Dear Carolyn: I am in a fairly new relationship (three months) with an attorney who divorced after 25 years of marriage. He loves to travel and told me that since he has a lot of airline miles, he books coach and always gets an upgrade to first class.

So when he and his wife, and then one girlfriend before he met me, traveled together, she sat in coach and he took the upgrade and sat in first class. At first I thought he was kidding.

I really don't like the thought of that type of arrangement, as I find the message rather insulting. I think he should either sit in coach with me or pay extra for me to sit with him in first class. He has money and I don't. And I also don't know what to say to make him see that this is demeaning.
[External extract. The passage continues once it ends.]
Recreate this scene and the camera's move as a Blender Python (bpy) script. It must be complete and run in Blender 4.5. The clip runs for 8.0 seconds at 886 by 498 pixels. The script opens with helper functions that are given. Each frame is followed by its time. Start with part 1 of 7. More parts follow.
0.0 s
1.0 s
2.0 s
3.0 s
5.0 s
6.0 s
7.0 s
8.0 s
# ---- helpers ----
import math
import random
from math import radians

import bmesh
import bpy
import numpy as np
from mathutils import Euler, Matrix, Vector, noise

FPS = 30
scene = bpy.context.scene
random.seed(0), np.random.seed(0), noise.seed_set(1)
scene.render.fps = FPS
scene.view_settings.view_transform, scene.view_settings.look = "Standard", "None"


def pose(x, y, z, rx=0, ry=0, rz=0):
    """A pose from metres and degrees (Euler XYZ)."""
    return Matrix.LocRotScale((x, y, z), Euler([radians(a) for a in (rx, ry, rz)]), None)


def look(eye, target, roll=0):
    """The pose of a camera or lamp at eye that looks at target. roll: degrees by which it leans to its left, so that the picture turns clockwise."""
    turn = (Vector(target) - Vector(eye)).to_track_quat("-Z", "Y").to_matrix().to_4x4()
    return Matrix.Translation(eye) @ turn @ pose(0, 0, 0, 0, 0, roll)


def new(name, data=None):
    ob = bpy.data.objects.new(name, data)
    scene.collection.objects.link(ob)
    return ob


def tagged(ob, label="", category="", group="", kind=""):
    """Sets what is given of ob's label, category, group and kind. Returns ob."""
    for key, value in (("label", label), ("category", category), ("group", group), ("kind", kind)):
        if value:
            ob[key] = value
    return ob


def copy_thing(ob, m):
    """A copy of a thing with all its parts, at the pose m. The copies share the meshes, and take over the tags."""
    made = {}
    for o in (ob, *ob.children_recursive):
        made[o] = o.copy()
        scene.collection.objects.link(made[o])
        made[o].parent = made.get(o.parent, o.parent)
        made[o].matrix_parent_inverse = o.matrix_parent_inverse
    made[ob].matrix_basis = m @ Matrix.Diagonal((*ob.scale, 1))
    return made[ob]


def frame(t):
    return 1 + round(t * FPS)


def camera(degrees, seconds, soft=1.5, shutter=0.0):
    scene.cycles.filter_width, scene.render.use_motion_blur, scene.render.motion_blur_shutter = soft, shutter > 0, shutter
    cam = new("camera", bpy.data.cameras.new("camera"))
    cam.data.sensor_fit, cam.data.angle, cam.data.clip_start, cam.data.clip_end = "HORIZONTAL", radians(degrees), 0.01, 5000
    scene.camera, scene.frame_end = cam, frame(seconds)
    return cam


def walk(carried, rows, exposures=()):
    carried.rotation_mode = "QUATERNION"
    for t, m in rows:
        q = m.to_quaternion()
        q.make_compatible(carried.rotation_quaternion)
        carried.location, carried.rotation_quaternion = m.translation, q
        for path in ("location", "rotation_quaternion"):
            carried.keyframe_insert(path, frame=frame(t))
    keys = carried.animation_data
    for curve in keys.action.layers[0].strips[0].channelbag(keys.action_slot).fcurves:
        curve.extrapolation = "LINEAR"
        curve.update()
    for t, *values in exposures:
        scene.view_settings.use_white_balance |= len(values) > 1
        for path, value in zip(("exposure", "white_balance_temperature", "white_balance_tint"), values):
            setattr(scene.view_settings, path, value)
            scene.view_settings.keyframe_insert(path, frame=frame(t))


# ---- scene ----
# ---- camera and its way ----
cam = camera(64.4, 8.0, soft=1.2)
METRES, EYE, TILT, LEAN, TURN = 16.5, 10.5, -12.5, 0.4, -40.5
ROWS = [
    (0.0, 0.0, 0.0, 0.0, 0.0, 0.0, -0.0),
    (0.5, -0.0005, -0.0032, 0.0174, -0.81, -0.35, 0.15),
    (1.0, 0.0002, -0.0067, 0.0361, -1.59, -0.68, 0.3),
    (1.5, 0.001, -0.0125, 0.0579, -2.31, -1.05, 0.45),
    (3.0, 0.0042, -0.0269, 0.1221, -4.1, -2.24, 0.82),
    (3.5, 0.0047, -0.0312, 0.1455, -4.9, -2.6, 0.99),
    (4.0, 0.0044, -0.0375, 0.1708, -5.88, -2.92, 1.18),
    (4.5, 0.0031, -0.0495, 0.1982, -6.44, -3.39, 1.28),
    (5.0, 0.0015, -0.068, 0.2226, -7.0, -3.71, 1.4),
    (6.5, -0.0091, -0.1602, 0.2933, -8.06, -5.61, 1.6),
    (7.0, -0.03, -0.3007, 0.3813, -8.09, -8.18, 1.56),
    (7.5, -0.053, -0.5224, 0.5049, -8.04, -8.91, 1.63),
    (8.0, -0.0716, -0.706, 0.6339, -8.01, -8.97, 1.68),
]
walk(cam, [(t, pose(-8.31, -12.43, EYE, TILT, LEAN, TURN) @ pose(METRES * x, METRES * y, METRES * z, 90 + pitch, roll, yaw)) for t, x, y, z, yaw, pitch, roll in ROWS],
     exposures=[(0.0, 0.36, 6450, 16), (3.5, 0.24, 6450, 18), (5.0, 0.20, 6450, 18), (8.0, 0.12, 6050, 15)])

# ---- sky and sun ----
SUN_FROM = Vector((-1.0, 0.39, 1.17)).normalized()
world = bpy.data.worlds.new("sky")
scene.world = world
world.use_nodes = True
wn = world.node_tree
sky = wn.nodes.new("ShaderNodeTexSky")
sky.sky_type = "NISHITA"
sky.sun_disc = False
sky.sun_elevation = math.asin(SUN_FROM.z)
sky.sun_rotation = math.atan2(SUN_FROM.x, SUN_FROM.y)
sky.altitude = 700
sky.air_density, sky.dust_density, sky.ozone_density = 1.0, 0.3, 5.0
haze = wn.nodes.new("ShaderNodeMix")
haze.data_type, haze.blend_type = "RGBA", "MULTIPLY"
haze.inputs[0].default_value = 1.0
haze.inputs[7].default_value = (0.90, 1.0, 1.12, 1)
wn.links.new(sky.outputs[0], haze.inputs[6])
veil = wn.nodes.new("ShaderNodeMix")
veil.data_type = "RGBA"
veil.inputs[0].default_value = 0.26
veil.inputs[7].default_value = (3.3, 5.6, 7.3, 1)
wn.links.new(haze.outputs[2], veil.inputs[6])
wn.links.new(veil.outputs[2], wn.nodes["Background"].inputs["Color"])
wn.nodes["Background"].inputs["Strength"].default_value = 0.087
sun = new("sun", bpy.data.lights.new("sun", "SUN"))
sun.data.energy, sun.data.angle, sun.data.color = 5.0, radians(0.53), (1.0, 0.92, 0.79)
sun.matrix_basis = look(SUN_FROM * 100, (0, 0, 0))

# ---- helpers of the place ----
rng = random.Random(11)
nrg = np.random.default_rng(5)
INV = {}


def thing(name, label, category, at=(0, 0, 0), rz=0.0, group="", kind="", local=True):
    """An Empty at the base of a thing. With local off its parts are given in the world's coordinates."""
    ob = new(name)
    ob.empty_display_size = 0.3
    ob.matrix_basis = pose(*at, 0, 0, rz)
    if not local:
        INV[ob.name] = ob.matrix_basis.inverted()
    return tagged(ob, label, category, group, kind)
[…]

Any suggestions?

Carolyn says: "Thank you for giving me, upfront, this unobstructed view of your character.

"Now please lose my number."

Either that, or you forfeit your right to be surprised when his self-centeredness affects you in more significant ways and after you're much more emotionally invested. His wife sat alone in coach: His epitaph writes itself.

Putting up a stink

Dear Carolyn: I need advice on how to ask/tell a friend to not wear cologne when we go out to eat. It really changes how the food tastes for me and it's all I smell.
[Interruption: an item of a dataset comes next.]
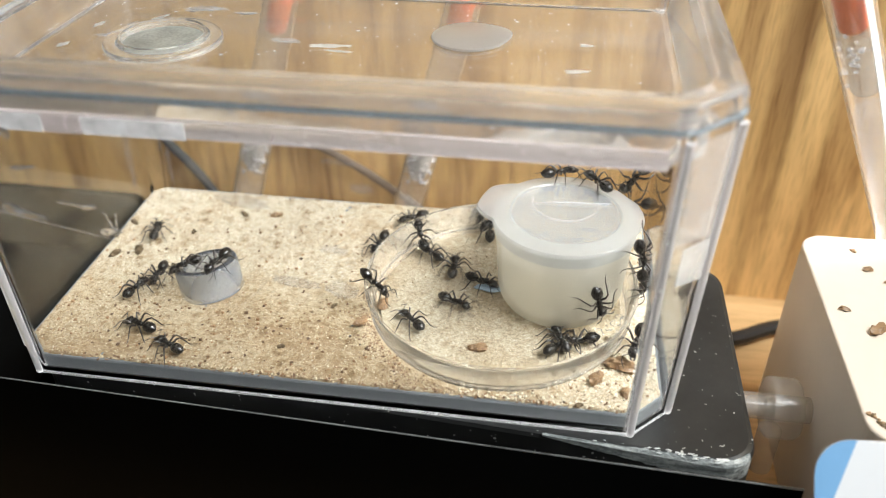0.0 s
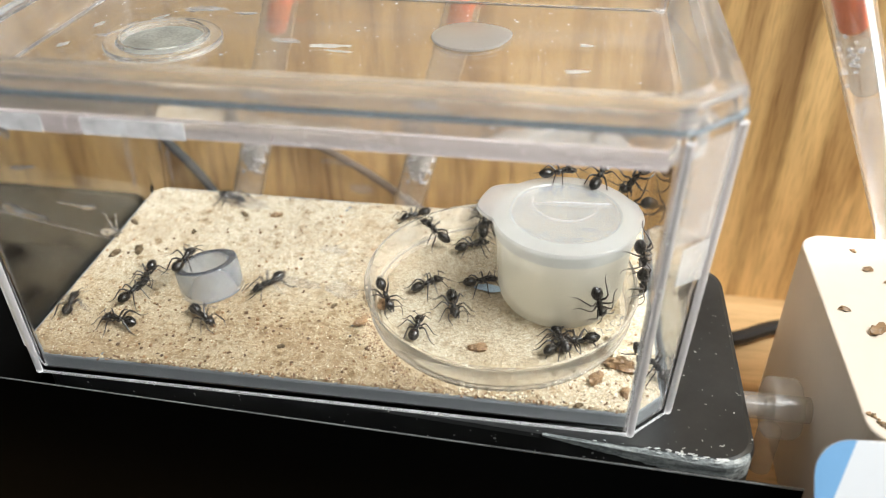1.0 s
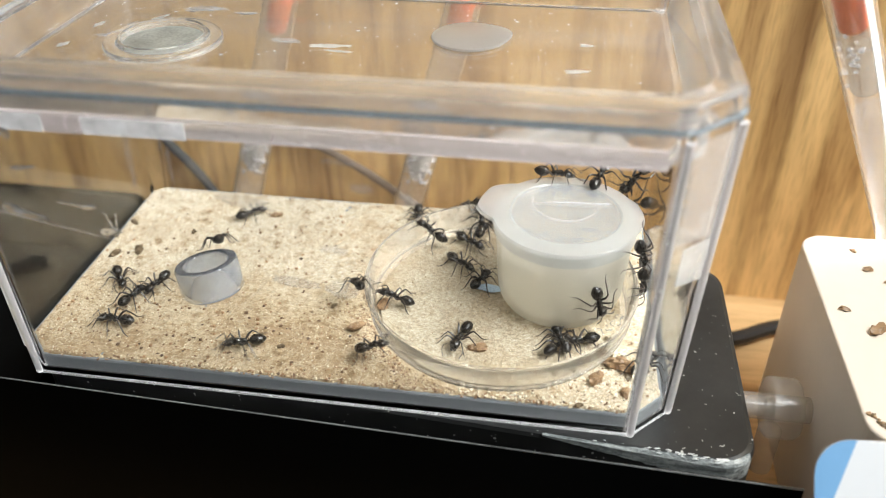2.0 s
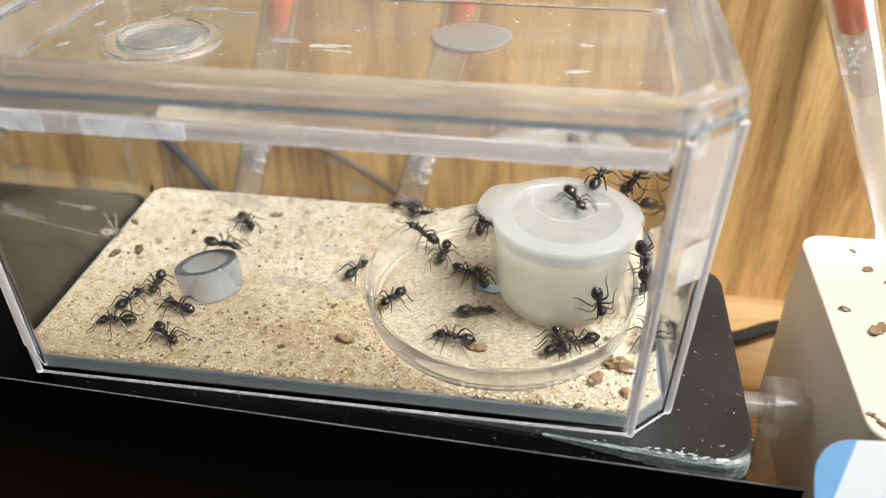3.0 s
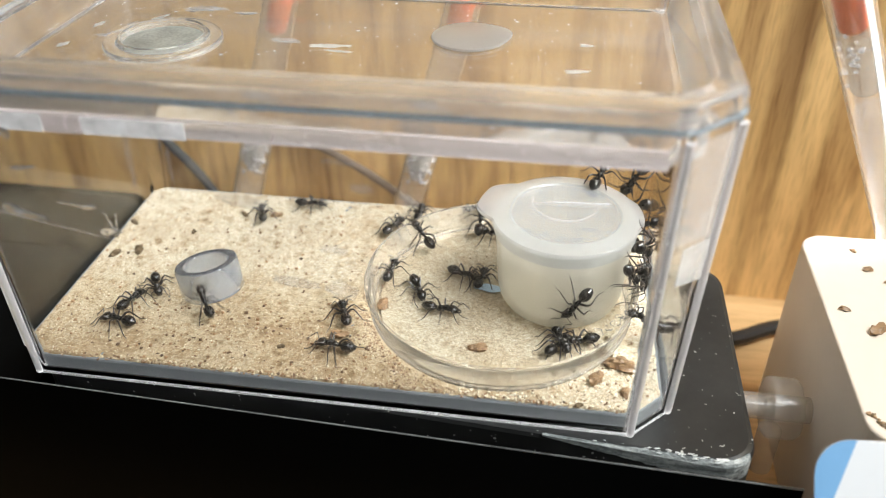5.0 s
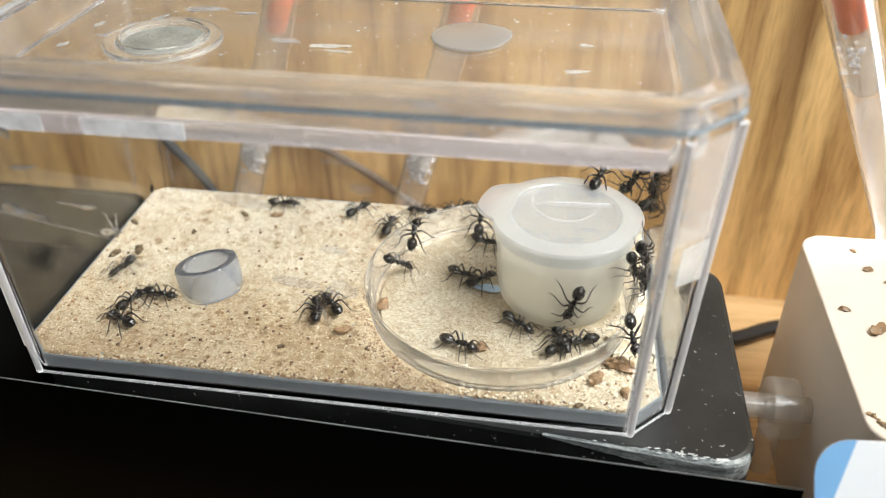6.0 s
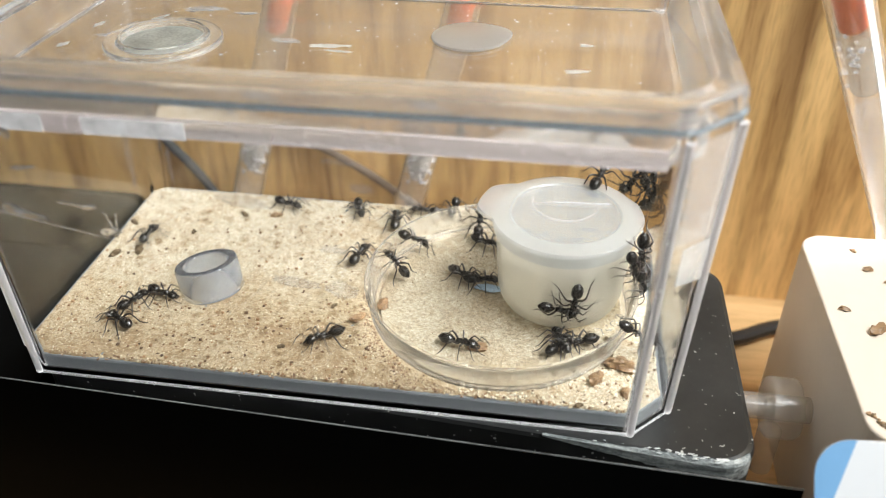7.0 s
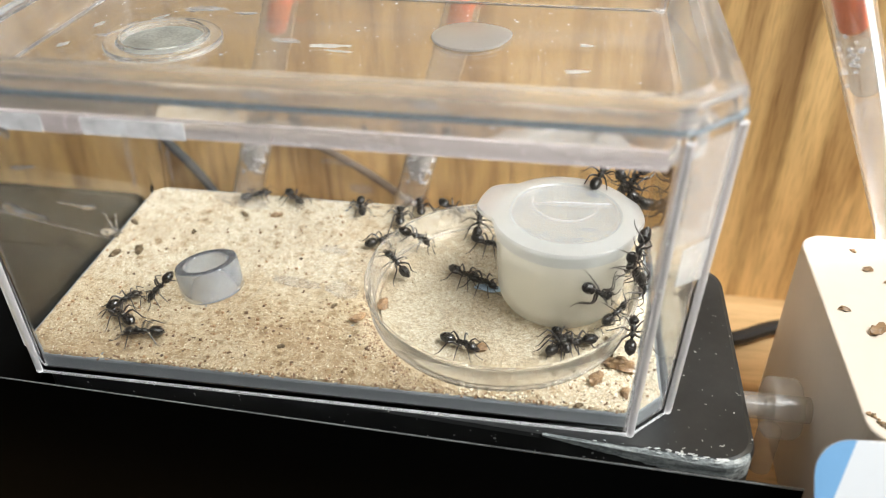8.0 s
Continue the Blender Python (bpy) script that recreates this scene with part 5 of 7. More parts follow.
    walk(ANTS[6], [(0, at(30.5, 28.3, 11.7, 0, 0, -108)), (0.1, at(30.9, 28.7, 11.7, 0, 0, -125)), (0.2, at(31.2, 29.1, 11.7, 0, 0, -141)), (0.3, at(30.9, 29.3, 11.7, 0, 0, -157)), (0.4, at(29.7, 29.2, 11.7, 0, 0, -168)), (0.5, at(28, 29, 11.7, 0, 0, -172)), (0.6, at(26.2, 28.8, 11.7, 0, 0, -174)), (0.7, at(24.5, 28.6, 11.7, 0, 0, -178)), (0.8, at(23.1, 28.4, 11.7, 0, 29, -191)), (0.9, at(22.5, 28.2, 11.7, 0, 24, -226)), (1, at(23, 27.7, 11.7, 0, -3, -278)), (1.1, at(24.2, 27.3, 11.7, 0, -12, -329)), (1.2, at(26, 27, 11.7, 0, 0, -350)), (1.3, at(27.9, 27.5, 11.7, 0, 0, -342)), (1.4, at(29.6, 28.4, 11.7, 0, 0, -330)), (1.5, at(30.5, 29, 11.7, 0, 0, -315)), (1.6, at(31, 29.2, 11.7, 0, 0, -294)), (1.7, at(31.2, 29.7, 11.7, 0, 0, -271)), (1.8, at(30.7, 31.1, 11.7, 0, 0, -251)), (1.9, at(29.4, 33.3, 11.7, 0, 10, -242)), (2, at(27.9, 35.7, 11.7, 0, 32, -239)), (2.1, at(26.4, 38, 8.3, 0, 32, -238)), (2.2, at(25, 40.4, 4.9, 0, 0, -237)), (2.3, at(23.5, 42.6, 4.9, 0, 0, -230)), (2.4, at(22.3, 44.2, 4.9, 0, 0, -210)), (2.5, at(21.4, 44.9, 4.9, 0, 0, -171)), (2.6, at(20.8, 45, 4.9, 0, 0, -123)), (2.7, at(20.6, 44.2, 4.9, 0, 0, -83)), (2.8, at(22.2, 41.5, 4.9, 0, 0, -57)), (2.9, at(25.7, 37.2, 8.3, 0, -32, -36)), (3, at(29.1, 34.6, 11.7, 0, 0, -8)), (3.1, at(31.1, 35.6, 9.8, 0, 32, 17)), (3.2, at(32.7, 37.9, 6.4, 0, 25, 21)), (3.3, at(35.5, 38.4, 4.9, 0, 0, 11)), (3.4, at(40.2, 37.6, 4.9, 0, 0, 8)), (3.5, at(46, 38.2, 4.9, 0, 0, 18)), (3.6, at(52, 41.5, 4.9, 0, 0, 32)), (3.7, at(57.3, 46, 4.9, 0, 0, 43)), (3.8, at(61.1, 50.3, 4.9, 0, 0, 52)), (3.9, at(63.5, 53.9, 4.9, 0, 0, 59)), (4, at(64.8, 56.7, 4.9, 0, 0, 63)), (4.1, at(65.4, 58.3, 4.9, 0, 0, 64)), (4.2, at(65.6, 58.8, 4.9, 0, 0, 62)), (4.4, at(65.6, 58.6, 4.9, 0, 0, 59)), (4.5, at(65.5, 58.4, 4.9, 0, 0, 59)), (4.6, at(65.4, 58.2, 4.9, 0, 0, 60)), (4.8, at(65.1, 58, 4.9, 0, 0, 63)), (5, at(64.9, 57.9, 4.9, 0, 0, 67)), (5.2, at(64.6, 57.9, 4.9, 0, 0, 70)), (5.4, at(64.4, 57.8, 4.9, 0, 0, 74)), (5.6, at(64.1, 57.8, 4.9, 0, 0, 78)), (5.9, at(63.8, 57.8, 4.9, 0, 0, 83)), (6.2, at(63.6, 58, 4.9, 0, 0, 89)), (6.4, at(63.5, 58.2, 4.9, 0, 0, 93)), (6.5, at(63.6, 58.4, 4.9, 0, 0, 94)), (6.6, at(63.8, 58.8, 4.9, 0, 0, 95)), (6.7, at(64, 59.4, 4.9, 0, 0, 95)), (6.8, at(64.3, 60, 4.9, 0, 0, 96)), (6.9, at(64.6, 60.5, 4.9, 0, 0, 96)), (7, at(64.8, 60.9, 4.9, 0, 0, 97)), (7.2, at(65.1, 60.9, 4.9, 0, 0, 98)), (7.6, at(65.4, 61.1, 4.9, 0, 0, 99)), (7.7, at(65.5, 61.5, 4.9, 0, 0, 100)), (7.8, at(65.5, 62, 4.9, 0, 0, 100)), (7.9, at(65.5, 62.4, 4.9, 0, 0, 101)), (8, at(65.5, 62.8, 4.9, 0, 0, 101))])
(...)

I know I can decide not to eat a meal out with her, but I would rather have her company than not. Is there any nice or straightforward way to ask her that would be lighthearted enough that she wouldn't feel bad? Or do I just suck it up?

Carolyn says: First, it's not ask/tell. It's ask.

Second, lightheartedness can be a relationship-saver, but studied lightness is gas on an awkwardness fire. The way to defeat awkwardness is to be awkward out loud. "This is awkward, but: I'm really sensitive to fragrances. Would you be willing not to wear them when we go out to dinner?

"I'm happy to explain ... or never mention it again, whichever gets us out of this moment the fastest."

Third, you can't know what she'd want. But if you were the one polluting someone's dinner, you'd want to know, right? Hold onto that.

Fourth, tell us how it goes. I believe these exchanges are rarely as bad as we fear, but I also believe data trump beliefs.

Skirting the issue

Dear Carolyn: What's your best recommendation about living with someone who stays in denial when discussing something? The problem gets stated and the answer given is usually a distraction, so the topic goes off the rails. When mentioned again, there's a joke. Mentioned again and the answer is, "I'll have to think about that." And there's never any initiative to bring the topic back up.

Carolyn says: Where you can, solve problems unilaterally.

Where you can't act alone, stand there and insist on an answer until you get one: "I gave you time to think about it. Now I need a straight answer."

When you still don't get adult responses: Recognize you are living with someone too emotionally stunted to function in a relationship. That means you change either your expectations, or your living arrangements.